Another phenomenon called availability heuristic also works here. We mistakenly think events we can easily recall happen more frequently.

Lack of rain in the rainy season affects farming, so it’s remembered as a worry. Rain during the following doyō is strongly imprinted with the relief of “it finally came.”

Memories with emotion are easier to retrieve. This combination feels like it happens more often than it actually does.

Statistical analysis of weather data would probably find no clear negative correlation between rainy season and doyō rainfall. Yet this proverb survives because human memory systems prioritize “stories.”

Lessons for Today

This proverb teaches us who live in modern times about the preciousness of “now.”

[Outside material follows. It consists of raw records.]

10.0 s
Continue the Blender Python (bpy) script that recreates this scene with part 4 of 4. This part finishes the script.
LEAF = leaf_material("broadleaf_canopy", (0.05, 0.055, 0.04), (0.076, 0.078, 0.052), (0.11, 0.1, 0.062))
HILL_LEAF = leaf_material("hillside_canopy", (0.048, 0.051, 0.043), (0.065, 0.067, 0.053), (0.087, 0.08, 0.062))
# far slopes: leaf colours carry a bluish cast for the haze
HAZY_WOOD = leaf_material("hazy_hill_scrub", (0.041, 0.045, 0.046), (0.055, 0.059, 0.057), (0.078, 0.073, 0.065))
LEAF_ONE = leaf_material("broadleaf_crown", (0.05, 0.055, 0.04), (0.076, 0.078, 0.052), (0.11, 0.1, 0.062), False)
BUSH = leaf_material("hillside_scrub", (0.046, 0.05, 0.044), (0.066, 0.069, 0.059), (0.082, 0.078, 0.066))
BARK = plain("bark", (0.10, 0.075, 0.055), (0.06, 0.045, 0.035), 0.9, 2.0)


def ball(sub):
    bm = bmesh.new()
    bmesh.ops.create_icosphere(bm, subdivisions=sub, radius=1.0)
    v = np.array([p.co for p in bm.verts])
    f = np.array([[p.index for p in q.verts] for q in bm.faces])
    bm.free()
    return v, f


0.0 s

Modern society has become convenient. Many things seem manageable even if we do them later. But truly important things still have appropriate timing.

Repairing relationships, learning skills, maintaining health, spending time with children. These cannot be done “all at once later.”

If something feels a bit troublesome to you right now, it might actually be “rain in the rainy season.” If you handle it properly now, it becomes a blessing that bears fruit.

But if you postpone it, it becomes “rain during the midsummer days” that will cause you suffering.

What matters isn’t aiming for perfection. It’s taking action within your capacity at the right time. Even a small step makes a big difference when taken at the right moment.

This proverb doesn’t exist to make you anxious. Rather, it helps you recognize the value of this very moment. It gives you courage to act calmly yet steadily.